Depressa percebeu que a liberdade e a autonomia tinham um preço. «Compreendi que estava só, finalmente era dona do meu nariz, mas essa liberdade tinha os seus custos. Habituada a andar de "muletas", agora devia aprender a andar solta e suportar os tropeções e quedas que fossem necessárias, esconder as nódoas negras e enxugar as lágrimas sem ajuda» (p.67).

A protagonista tinha outras ambições, era um espírito livre e inquieto, não queria viver segundo uma receita. «[P]recisava ver algo mais do mundo. Precisava conhecer outras pessoas, outros modos de vida»; «queria ver mais, a vida não se podia resumir a crescer, casar e ter filhos» (p.58). «Agora, na ilha, convivia com rapazes, mas não pensava neles como futuros maridos, éramos amigos e divertíamo-nos juntos» (p.63).

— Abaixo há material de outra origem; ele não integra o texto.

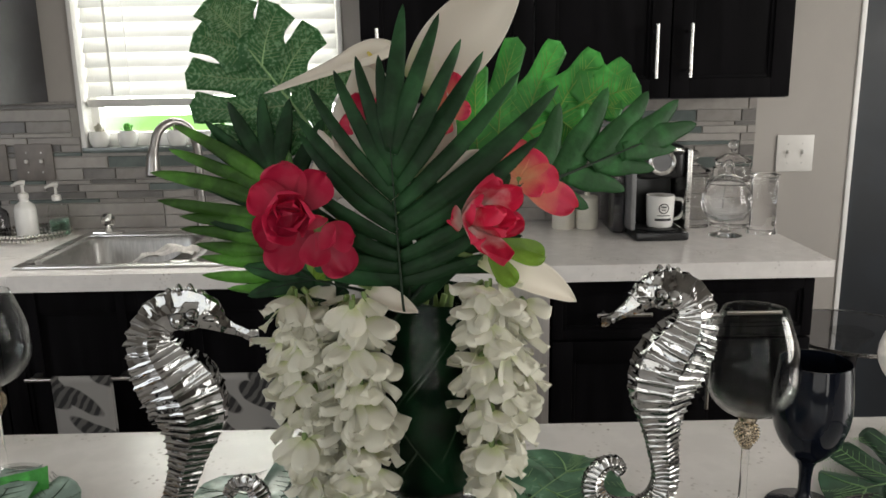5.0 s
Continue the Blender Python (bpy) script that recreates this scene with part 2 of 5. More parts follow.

Maria Cecília, recorde-se, viajara para a Venezuela aos seis anos de idade, em 1955, deixando para trás o Jardim do Mar, uma ilha dentro de outra ilha, a Madeira. Em 1973, nas vésperas da Revolução em Portugal, regressou à terra de origem. É este o ponto cronológico em que arranca a nova narrativa, que contém algumas analepses, que dão conta de episódios anteriores à viagem, como a recusa dos pretendentes ou a experiência de trabalho, que são importantes para moldar a personagem e compreender o presente.

Embora as suas raízes estivessem na Ilha, tinha crescido na América do Sul, noutra cultura. Por isso, o choque com algumas formas de ser e estar da aldeia é inevitável. «Eu era um híbrido, tinha a rudeza da ilha por herança e a alegria e o ritmo da terra tropical recebida de graça» (p.27). Por conseguinte, não era fácil lidar com esses dois pólos antagónicos, entre os quais a protagonista vai «encontrar o seu rumo» e identidade, com os seus dilemas e dores.

No entanto, na aldeia, dançava-se ao som das músicas modernas como o Je T'aime,...Moi Non Plus, na versão de Serge Gainsbourg com Jane Birkin (1969), que foi proibida em Portugal na época. Era um sinal de abertura aos novos tempos, em contraponto com o conservadorismo de valores e costumes dominante naquela localidade e no país. Essa abertura seria potenciada pela Revolução de 1974. E a chegada da televisão.

Com a revolução, a abertura ao conhecimento através da organização da biblioteca, a criação de uma cooperativa e o trabalho voluntário de serviço social. A casa da protagonista tornou-se um centro de encontro, baile e convívio. As circunstâncias vieram ditar também mudanças internas. «Os ventos de Abril não trouxeram apenas a liberdade para o país, acompanhando essas mudanças, eu própria mudava também» (p.112).

O relato das mudanças na aldeia e no interior da protagonista culminam com a vivência do primeiro grande amor, numa «noite de Setembro, com a lua em quarto crescente»: «e atirei-me como se atira um equilibrista, sem rede», porque «não me podia permitir deixar de viver essa felicidade» (p.145). E a felicidade daquela paixão foi vivida (confieso que viví) precisamente porque houve entrega.

A filha da mãe termina como um novo desejo de mudança e a saída: «o tempo passado na ilha foi necessário para o meu crescimento», mas a «ilha maravilhosa parecia-me pequena, as altas rochas me asfixiavam, tornavam-se redutoras» (p148).

Cá esperamos pelos «pedacinhos» que ainda faltam.